Scripts that build animated scenes:
# # # # #
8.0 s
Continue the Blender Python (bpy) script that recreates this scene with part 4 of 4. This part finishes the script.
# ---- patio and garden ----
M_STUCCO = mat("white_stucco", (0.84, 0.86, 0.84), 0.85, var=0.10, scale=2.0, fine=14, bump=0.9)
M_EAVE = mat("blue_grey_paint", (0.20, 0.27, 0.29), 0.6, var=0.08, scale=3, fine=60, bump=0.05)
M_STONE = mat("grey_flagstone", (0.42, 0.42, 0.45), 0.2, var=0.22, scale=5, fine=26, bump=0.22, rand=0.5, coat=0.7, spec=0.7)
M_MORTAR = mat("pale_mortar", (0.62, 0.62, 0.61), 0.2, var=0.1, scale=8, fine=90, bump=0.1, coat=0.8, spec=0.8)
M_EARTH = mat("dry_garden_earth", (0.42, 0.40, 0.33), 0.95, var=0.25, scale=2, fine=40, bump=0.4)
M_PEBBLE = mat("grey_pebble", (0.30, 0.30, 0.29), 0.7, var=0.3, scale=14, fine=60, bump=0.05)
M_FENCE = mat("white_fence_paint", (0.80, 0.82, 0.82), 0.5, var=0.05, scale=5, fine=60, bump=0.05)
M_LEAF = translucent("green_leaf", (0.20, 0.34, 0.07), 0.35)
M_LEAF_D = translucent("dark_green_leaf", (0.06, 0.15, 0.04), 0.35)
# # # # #
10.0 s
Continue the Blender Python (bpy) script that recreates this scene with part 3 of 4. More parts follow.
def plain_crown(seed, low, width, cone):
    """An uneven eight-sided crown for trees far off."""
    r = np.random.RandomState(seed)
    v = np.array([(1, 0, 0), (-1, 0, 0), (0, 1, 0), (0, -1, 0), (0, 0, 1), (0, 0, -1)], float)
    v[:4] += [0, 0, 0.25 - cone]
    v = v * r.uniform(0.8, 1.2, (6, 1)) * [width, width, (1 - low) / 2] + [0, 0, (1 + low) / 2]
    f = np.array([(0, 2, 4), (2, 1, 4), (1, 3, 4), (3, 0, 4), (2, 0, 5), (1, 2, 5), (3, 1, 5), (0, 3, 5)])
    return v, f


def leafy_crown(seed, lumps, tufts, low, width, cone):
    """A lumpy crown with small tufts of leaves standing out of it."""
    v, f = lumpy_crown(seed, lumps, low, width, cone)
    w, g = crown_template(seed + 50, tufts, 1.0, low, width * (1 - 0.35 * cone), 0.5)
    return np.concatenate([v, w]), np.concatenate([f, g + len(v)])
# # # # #
=== Short task ===
Exactly those lines that run from the line with "More parts follow." through the line with "return np.concatenate([v, w]), np.concatenate([f, g" are to be reproduced; both end lines belong to the range.

=== Result below ===
Continue the Blender Python (bpy) script that recreates this scene with part 3 of 4. More parts follow.
def plain_crown(seed, low, width, cone):
    """An uneven eight-sided crown for trees far off."""
    r = np.random.RandomState(seed)
    v = np.array([(1, 0, 0), (-1, 0, 0), (0, 1, 0), (0, -1, 0), (0, 0, 1), (0, 0, -1)], float)
    v[:4] += [0, 0, 0.25 - cone]
    v = v * r.uniform(0.8, 1.2, (6, 1)) * [width, width, (1 - low) / 2] + [0, 0, (1 + low) / 2]
    f = np.array([(0, 2, 4), (2, 1, 4), (1, 3, 4), (3, 0, 4), (2, 0, 5), (1, 2, 5), (3, 1, 5), (0, 3, 5)])
    return v, f


def leafy_crown(seed, lumps, tufts, low, width, cone):
    """A lumpy crown with small tufts of leaves standing out of it."""
    v, f = lumpy_crown(seed, lumps, low, width, cone)
    w, g = crown_template(seed + 50, tufts, 1.0, low, width * (1 - 0.35 * cone), 0.5)
    return np.concatenate([v, w]), np.concatenate([f, g + len(v)])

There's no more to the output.